PORT OF SPAIN, Trinidad, Friday June 2, 2017 – All eyes are on Trinidad and Tobago’s Chief Justice Ivor Archie after the country’s law association strongly endorsed no-confidence motions against him and the Judicial and legal Services Commission (JLSC).
More than 500 members of the Law Association of Trinidad and Tobago (LATT) called on Archie and the JLSC to resign following a meeting at the Hall of Justice in Port of Spain yesterday.
At that meeting, five motions passed:
- To resolve that the LATT express its loss of confidence in the honourable Chief Justice Ivor Archie as the Chief Justice of the Republic of Trinidad and Tobago.
- To resolve that the LATT express its loss of confidence in the honourable Chief Justice Ivor Archie as Chairman of the JLSC.
- To resolve that the LATT express its loss of confidence in the Justice Hamel Smith , Ms Maureen Manchouch, Justice Humphrey Stollmeyer as members of the JLSC
- The LATT do call upon the Chief Justice Ivor Archie to resign forthwith as Chief Justice of the Republic of Trinidad and Tobago.
- The LATT do call upon Justice Hamel Smith, Ms Maureen Manchouch, Justice Humphrey Stollmeyer, to resign as members of the JLSC.
The vote has no binding effect on Archie and the JLSC, but the association maintains they should do the “honourable thing” and resign.

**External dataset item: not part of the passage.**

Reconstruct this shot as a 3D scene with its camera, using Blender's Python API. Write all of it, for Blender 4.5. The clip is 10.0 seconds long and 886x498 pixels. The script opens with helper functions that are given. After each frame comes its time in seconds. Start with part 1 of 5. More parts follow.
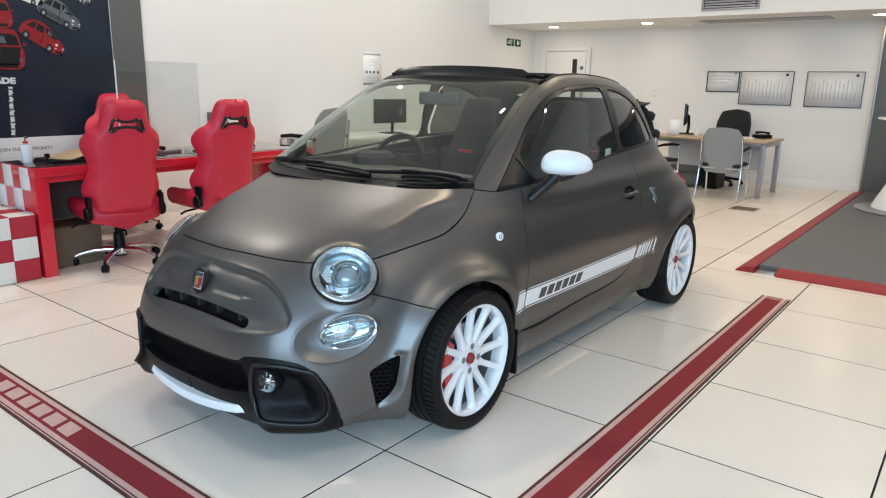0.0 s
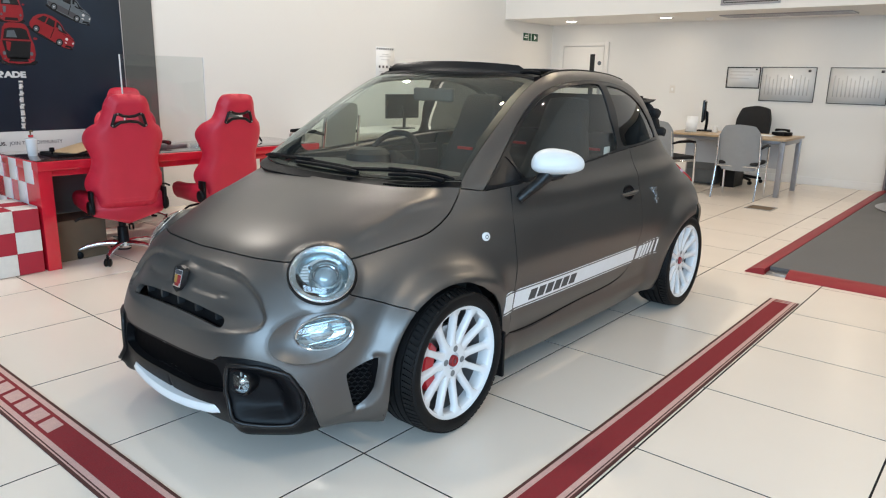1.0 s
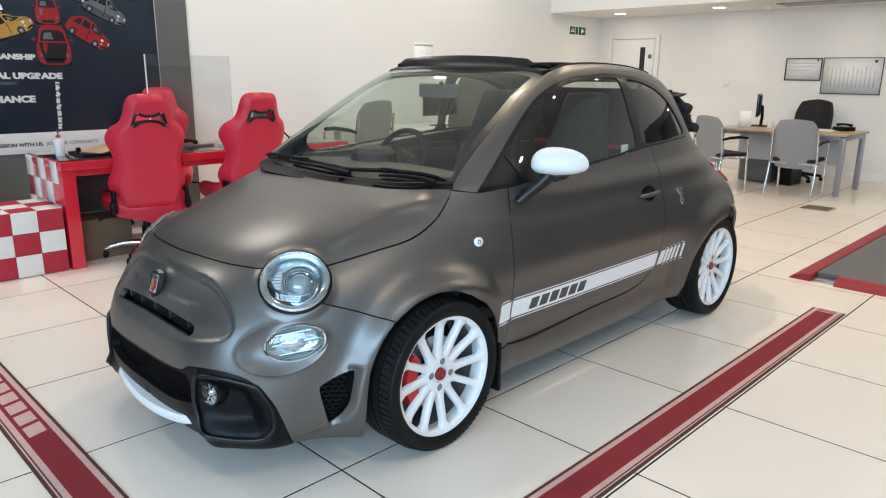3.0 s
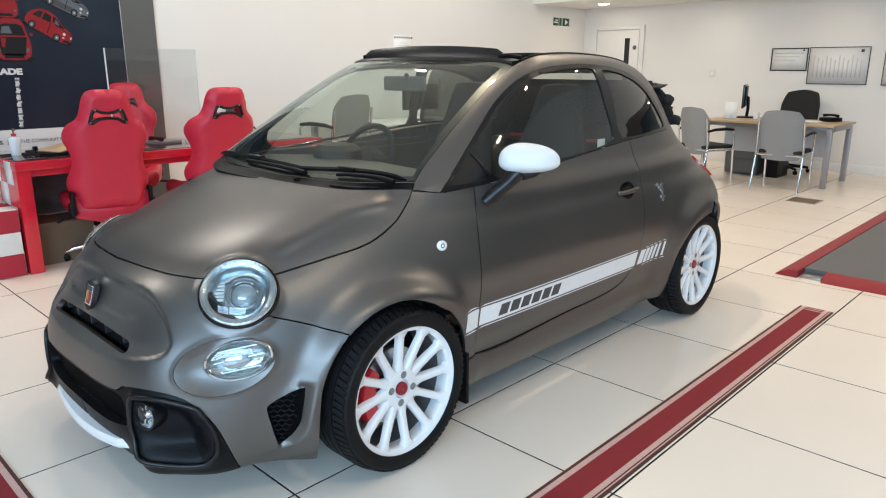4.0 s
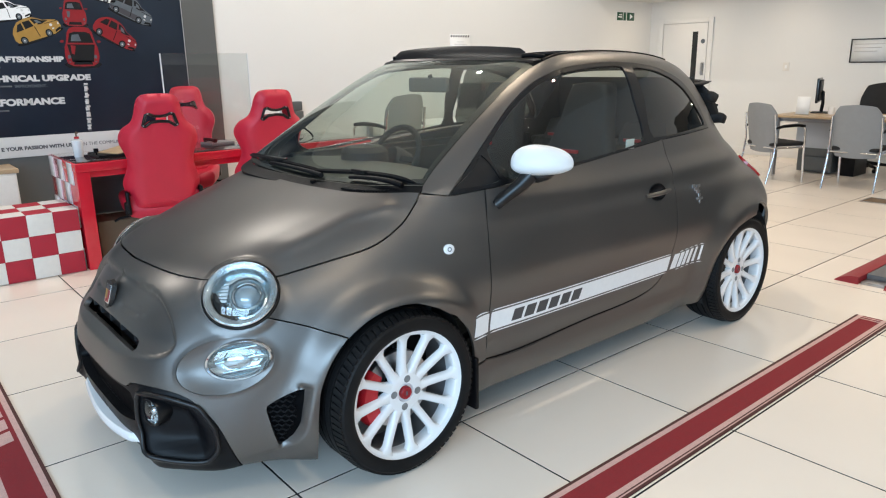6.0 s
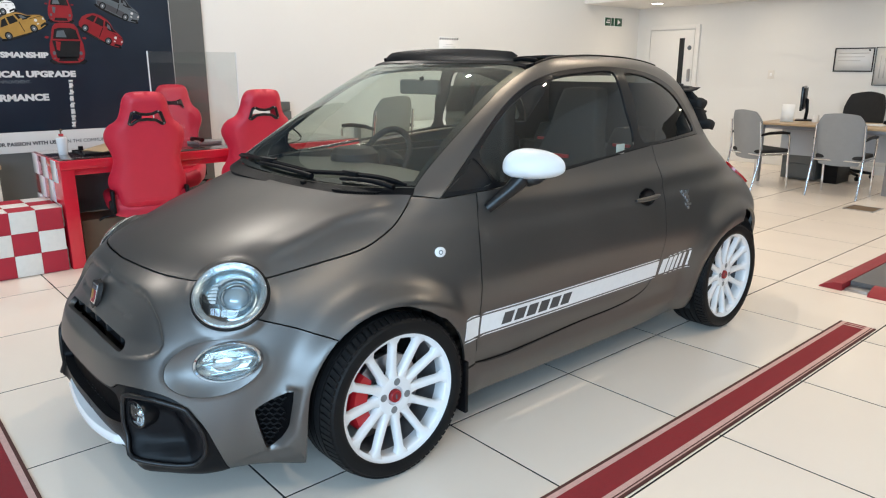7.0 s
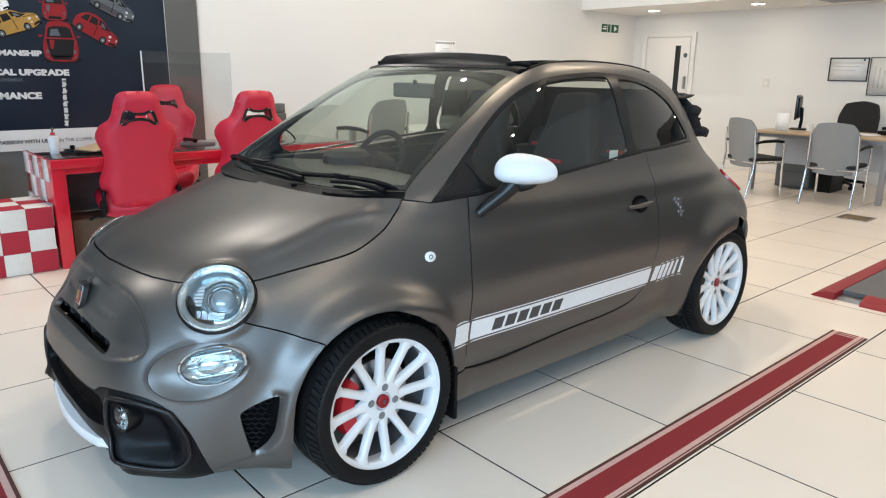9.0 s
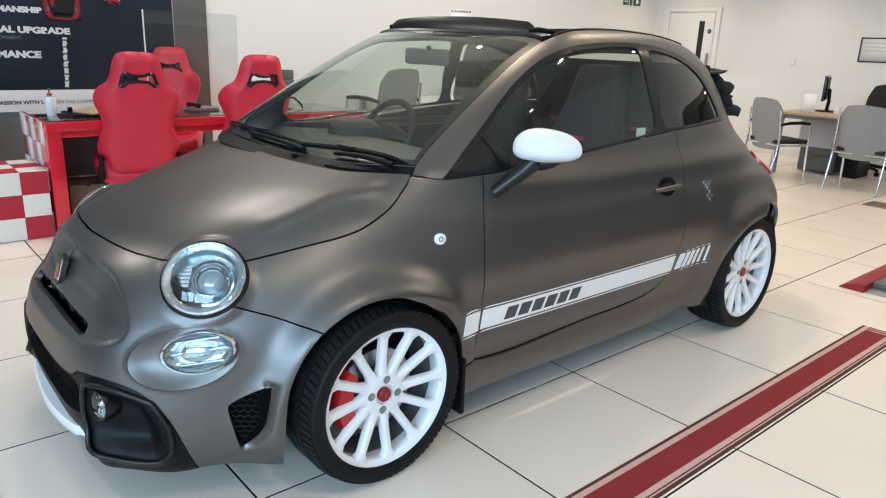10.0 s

Archie lost favour with the legal fraternity over his handling of the appointment of former Chief Magistrate Ayers-Caesar.
Back in April, after serving only two weeks as a High Court judge, Ayers-Caesar resigned amid concerns over her backlog of unfinished cases in the lower court.
In a statement, she admitted she never informed JLSC “of the full state of my list and request further time to bring matters to completion before confirming my readiness to assume duties as a Judge of the Supreme Court.”
Ayers-Caesar said upon “mature reflection” she realized it would have been “preferable” to advise the JLSC of her list.
Senior Counsel Martin Daly said the vote was a victory for accountability in public office and that both the Chief Justice and the JLSC should resign.
“If people lose confidence in you, it does not mean that you have committed a constitutional wrong, but rather that you have conducted yourself in such a way that you’ve destroyed people’s confidence in you and you cannot continue to preside,” he contended.